At first glance moving to Monroe County may see to be a little strange if the assumption was that Hannah wanted to live with her children. Given John’s apparent reluctant to live in locations where the Mormon’s congregated and caused unrest, the decision to settle in Monroe county makes perfect sense. The distance to Caldwell County was about 125 miles. John probably felt that this was as close to the family as he dared get. Ironically they were now only about 70 miles from Lima, Illinois where they would ultimately move.
John had good reasons not to want to move all the way to where his children resided. Problems had already begun in Missouri prior to the time that the Carters arrived. In fact, in the month prior to John’s purchase of land in November, 1838, the situation had reached an intolerable point for the Mormons. It appears that the Carter children arrived in Far West, Missouri on or about October 2, 1848. They must have felt that they had been thrown literally from the fat into the frying pan as northwestern Missouri was rapidly becoming a war zone. On October 27, 1838, Governor Lilburn Boggs issued Missouri Executive Order 44, also known as the Extermination Order. The order was issued in the aftermath of the Battle of Crooked River, a clash between Latter Day Saints and a unit of the Missouri State Guard in northern Ray County, Missouri, during the 1838 Mormon War. Claiming that Latter Day Saints had committed open and avowed defiance of the law and had made war upon the people of Missouri, Governor Boggs directed that "the Mormons must be treated as enemies, and must be exterminated or driven from the State if necessary for the public peace—their outrages are beyond all description". (Wikipedia – Missouri Exectutive Order 44)

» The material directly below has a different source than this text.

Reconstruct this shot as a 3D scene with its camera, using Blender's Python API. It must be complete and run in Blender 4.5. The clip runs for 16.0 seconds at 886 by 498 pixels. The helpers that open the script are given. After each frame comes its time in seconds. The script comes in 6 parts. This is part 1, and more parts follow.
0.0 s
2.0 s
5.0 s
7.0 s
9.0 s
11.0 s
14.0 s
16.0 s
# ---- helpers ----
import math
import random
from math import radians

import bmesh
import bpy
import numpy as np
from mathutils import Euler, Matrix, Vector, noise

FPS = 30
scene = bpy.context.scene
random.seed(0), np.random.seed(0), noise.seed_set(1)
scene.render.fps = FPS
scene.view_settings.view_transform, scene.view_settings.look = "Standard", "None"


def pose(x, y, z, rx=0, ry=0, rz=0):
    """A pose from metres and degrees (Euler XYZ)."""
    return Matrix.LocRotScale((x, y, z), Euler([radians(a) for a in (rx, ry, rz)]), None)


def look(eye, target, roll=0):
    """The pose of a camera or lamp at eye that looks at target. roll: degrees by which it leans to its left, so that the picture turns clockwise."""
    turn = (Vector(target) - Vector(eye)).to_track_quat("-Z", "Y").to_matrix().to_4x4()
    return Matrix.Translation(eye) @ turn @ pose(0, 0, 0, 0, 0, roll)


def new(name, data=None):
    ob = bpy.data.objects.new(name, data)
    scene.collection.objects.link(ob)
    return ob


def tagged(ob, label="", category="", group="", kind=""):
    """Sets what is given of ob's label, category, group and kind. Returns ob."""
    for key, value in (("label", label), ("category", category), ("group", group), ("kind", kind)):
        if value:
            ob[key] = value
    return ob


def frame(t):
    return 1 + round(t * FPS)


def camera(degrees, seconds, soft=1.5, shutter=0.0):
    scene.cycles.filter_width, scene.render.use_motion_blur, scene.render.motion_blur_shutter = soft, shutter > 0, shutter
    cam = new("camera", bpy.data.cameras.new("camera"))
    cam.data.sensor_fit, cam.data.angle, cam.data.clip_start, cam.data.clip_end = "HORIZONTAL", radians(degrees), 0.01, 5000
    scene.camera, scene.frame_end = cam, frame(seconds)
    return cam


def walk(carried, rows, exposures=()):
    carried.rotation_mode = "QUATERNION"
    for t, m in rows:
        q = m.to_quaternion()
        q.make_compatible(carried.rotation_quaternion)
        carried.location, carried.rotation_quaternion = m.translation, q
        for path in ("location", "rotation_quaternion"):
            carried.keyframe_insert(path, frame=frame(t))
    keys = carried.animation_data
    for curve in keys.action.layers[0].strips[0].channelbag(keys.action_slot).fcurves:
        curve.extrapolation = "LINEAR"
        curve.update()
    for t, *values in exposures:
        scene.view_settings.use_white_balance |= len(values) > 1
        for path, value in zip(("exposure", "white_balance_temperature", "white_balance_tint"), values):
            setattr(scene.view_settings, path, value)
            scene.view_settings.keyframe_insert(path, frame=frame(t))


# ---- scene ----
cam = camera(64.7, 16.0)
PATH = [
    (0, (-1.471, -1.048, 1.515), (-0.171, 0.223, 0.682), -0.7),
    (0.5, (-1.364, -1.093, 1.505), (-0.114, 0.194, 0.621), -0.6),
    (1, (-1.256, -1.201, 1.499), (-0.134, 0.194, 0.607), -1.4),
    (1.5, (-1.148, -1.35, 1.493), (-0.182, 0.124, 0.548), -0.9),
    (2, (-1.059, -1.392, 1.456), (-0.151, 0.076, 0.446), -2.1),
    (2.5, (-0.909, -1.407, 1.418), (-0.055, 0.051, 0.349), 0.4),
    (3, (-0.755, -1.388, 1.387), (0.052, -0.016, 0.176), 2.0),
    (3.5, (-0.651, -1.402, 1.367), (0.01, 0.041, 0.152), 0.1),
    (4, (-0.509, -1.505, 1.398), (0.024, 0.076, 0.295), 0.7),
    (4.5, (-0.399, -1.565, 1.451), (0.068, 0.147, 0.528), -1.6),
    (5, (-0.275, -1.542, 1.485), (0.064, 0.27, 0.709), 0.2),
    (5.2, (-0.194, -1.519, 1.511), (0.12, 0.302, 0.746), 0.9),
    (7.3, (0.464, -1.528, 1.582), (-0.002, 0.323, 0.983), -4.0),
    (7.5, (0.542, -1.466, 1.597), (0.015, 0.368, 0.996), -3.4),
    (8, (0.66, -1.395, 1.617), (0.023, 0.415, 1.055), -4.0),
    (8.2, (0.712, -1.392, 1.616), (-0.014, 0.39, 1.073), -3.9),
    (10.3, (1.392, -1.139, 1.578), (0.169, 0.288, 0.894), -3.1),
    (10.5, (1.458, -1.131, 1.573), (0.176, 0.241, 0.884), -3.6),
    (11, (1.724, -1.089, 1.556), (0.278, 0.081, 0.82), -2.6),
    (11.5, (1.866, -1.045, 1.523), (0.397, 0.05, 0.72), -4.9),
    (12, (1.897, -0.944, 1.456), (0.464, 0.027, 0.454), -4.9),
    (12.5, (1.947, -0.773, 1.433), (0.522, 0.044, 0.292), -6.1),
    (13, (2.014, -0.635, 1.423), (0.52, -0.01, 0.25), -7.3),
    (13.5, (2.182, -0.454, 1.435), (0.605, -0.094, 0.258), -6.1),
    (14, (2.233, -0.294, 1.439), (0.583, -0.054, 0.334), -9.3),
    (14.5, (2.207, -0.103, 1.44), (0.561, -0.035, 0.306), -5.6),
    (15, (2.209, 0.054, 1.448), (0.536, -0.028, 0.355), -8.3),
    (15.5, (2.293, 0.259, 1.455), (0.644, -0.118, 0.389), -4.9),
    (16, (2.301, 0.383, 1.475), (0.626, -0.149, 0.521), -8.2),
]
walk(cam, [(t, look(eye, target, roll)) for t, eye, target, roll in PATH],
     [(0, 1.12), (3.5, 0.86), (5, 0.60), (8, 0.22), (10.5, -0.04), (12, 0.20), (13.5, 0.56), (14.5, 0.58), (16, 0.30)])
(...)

Just three days later, on October 30, 1838, the Haun’s Mill massacre occurred when a mob/militia unit from Livingston County, Missouri, attacked a Mormon settlement in eastern Caldwell County, Missouri, United States, after the Battle of Crooked River. By far the bloodiest event in the 1838 Mormon War in Missouri, it has long been remembered by the members of the Latter Day Saint movement. (Wikipedia – Haun’s Mill massacre)

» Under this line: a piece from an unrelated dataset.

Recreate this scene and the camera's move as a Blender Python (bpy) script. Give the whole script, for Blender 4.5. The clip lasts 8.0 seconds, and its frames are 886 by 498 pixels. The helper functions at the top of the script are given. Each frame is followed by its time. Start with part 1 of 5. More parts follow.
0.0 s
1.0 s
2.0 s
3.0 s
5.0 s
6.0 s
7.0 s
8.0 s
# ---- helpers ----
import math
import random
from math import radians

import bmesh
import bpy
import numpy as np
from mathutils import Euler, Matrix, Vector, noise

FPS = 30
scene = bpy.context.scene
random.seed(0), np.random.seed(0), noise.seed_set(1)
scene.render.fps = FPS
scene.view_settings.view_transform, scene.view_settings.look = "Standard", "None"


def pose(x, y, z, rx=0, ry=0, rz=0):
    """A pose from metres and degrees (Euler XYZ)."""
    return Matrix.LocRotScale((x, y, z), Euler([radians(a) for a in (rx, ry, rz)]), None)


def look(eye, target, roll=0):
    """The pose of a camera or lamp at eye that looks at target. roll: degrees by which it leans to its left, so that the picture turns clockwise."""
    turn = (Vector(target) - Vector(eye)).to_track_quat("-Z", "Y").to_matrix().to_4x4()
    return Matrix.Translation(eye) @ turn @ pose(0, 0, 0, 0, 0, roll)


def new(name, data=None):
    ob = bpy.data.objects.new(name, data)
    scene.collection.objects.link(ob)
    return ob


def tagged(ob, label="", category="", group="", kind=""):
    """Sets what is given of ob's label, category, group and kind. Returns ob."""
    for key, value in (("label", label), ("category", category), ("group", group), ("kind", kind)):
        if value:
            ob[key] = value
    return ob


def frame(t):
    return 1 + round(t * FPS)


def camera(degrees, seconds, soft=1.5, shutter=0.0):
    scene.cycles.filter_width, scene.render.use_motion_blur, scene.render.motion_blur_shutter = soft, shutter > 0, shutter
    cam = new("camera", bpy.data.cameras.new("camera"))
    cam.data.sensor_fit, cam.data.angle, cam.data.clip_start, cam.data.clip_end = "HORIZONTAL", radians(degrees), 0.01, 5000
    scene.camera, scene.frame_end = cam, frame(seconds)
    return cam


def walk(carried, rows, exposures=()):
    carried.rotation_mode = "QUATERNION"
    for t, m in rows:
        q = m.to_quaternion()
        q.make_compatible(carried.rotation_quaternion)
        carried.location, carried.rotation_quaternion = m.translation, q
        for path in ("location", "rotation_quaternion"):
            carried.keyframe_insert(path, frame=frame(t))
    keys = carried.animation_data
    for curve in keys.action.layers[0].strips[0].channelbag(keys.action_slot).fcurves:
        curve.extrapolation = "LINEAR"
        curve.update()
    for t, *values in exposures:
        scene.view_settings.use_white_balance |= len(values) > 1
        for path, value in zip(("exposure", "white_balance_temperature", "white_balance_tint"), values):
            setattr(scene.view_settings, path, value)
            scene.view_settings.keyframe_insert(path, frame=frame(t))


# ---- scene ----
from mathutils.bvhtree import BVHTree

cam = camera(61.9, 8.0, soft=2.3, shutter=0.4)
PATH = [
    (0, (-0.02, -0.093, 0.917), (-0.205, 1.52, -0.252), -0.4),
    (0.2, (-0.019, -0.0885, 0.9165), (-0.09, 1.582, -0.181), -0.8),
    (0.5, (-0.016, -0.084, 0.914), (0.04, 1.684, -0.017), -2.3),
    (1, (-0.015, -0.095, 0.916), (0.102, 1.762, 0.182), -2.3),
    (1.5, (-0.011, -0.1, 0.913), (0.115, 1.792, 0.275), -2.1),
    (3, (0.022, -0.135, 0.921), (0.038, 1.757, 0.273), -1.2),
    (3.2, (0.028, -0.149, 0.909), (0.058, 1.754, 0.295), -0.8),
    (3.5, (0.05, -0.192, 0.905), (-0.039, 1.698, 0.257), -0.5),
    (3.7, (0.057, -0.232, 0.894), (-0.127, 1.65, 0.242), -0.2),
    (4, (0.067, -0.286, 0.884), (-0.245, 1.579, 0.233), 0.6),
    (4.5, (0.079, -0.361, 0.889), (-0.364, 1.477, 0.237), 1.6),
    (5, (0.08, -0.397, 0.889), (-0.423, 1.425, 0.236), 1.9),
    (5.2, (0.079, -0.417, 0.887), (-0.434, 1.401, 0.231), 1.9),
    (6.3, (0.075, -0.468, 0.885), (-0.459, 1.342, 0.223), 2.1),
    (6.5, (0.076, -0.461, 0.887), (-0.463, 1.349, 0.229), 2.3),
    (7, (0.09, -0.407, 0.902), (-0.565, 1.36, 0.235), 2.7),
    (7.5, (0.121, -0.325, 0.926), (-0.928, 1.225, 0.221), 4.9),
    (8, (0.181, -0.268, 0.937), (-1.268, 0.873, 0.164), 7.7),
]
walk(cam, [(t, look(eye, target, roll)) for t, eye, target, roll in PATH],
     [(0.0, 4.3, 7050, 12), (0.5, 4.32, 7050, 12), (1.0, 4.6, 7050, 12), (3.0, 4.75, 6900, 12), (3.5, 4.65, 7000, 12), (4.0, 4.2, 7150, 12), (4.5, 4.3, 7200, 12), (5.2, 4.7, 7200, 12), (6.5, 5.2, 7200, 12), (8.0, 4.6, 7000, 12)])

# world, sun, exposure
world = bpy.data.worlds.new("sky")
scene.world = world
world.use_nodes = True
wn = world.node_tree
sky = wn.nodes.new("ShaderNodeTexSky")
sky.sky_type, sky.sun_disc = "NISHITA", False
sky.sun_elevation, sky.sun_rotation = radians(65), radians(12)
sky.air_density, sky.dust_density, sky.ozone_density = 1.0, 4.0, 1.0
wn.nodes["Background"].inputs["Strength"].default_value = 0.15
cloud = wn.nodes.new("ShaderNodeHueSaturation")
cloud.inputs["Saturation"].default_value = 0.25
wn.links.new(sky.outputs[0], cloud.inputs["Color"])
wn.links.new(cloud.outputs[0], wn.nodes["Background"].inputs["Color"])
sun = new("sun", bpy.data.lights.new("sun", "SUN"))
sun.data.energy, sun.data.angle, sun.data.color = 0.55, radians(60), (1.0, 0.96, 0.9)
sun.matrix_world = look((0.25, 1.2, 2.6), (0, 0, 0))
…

To the best of my knowledge none of the Carter family was directly associated with either of these events but because of them it was imperative that the Mormons move out of Missouri or die. John’s children and their families shortly began their journey by January,1839 as the Church “realized they would not be helped by the legislature, and determined to leave as best they could. Most families were destitute, so those who had extra pooled their resources, determining to leave no one behind. Those who had been fortunate enough to retain their property sold it to gain funds with which to leave the state, but they were only able to get a fraction of the properties’ values. The exodus from Missouri took place in the dead of winter, with many Mormons trudging eastward with bare feet and little to keep them warm.” (online source: http://historyofmormonism.com/mormon-history/two-church-centers/tcc-1838) For those that are interested the Saints left Caldwell County and the areas around there and headed generally Marion County, Missouri where they crossed the Mississippi River and first stopped at Quincy, Illinois before moving on to Nauvoo.
Hannah’s heart must have been broken to see her children, destitute and weary being driven from place to place. John and Hannah must have feared somewhat for their own lives. It was bad enough that they were Yankees (from Maine) in a Southern slave state, but if word got out that part of their family was Mormon their lives could be in danger. One must imagine that the Carter’s kept their connection with the Church hidden as much as possible. It is very telling that John – now that he was in Missouri was in no hurry to leave. Cautious would probably be the best way to describe his actions at this point in time. He most likely chose to remain where he was and wait out the events that were transpiring around him before he made any decisions about moving.
By the time of the 1840 census John and Hannah had been in Missouri a little under a year and a half. The family is found on the 1840 census for Jefferson, Monroe, Missouri:
Male age 20 – 29 Richard age 20
Male age 50 – 59 John age 58
Female age 15 – 19 Mary Jane age 17
Female age 20 – 29 ??? (no idea whom this might be)
Female age 50 – 59 Hannah age 54
The year 1840 would be pivotal for one member of the household as Mary Jane had found love and was married to Jacob Dooley in Monroe County, MO on 27 Aug 1840. The text of the marriage document found in the courthouse reads:
Dooley to Carter
State of Missouri, County of Monroe: I do certify that I did on the 27th day of August, AD 1840, celebrate the rites of matrimony between Jacob Dooly and Mary Jane Carter daughter of John Carter by consent of parents, both of the county and state aforesaid. Henry Thomas, Preacher of the Gospel
Filed for Record on the 1st day of Augst 1840 - duly Recorded Theo S Miller, Recorder
(Ancestry.com. Missouri Marriage Records, 1805-2002 [database on-line]. Provo, UT, USA: Ancestry.com Operations, Inc., 2007. Original data: Missouri Marriage Records. Jefferson City, MO, USA: Missouri State Archives. Microfilm.)
|Educational Employees Credit Union - Home|
|Marriage record of Jacob Dooley and Mary Jane Carter|
The importance of this document goes beyond proving the marriage and Mary Jane and Jacob, it also proves that the John Carter in Monroe County was in fact our John Carter who married Hannah. His having to sign for the underage Mary Jane has added significance for us.
|Land Owners - Monroe Co., MO|
Carter land in Yellow, Gideon Dooley in Purple
So as 1840 came to a close, John and Hannah had their lone child, Richard, still living with them. Most of the kids were now living in the area of Lima, Illinois some 70 miles to the northeast across the Mississippi River.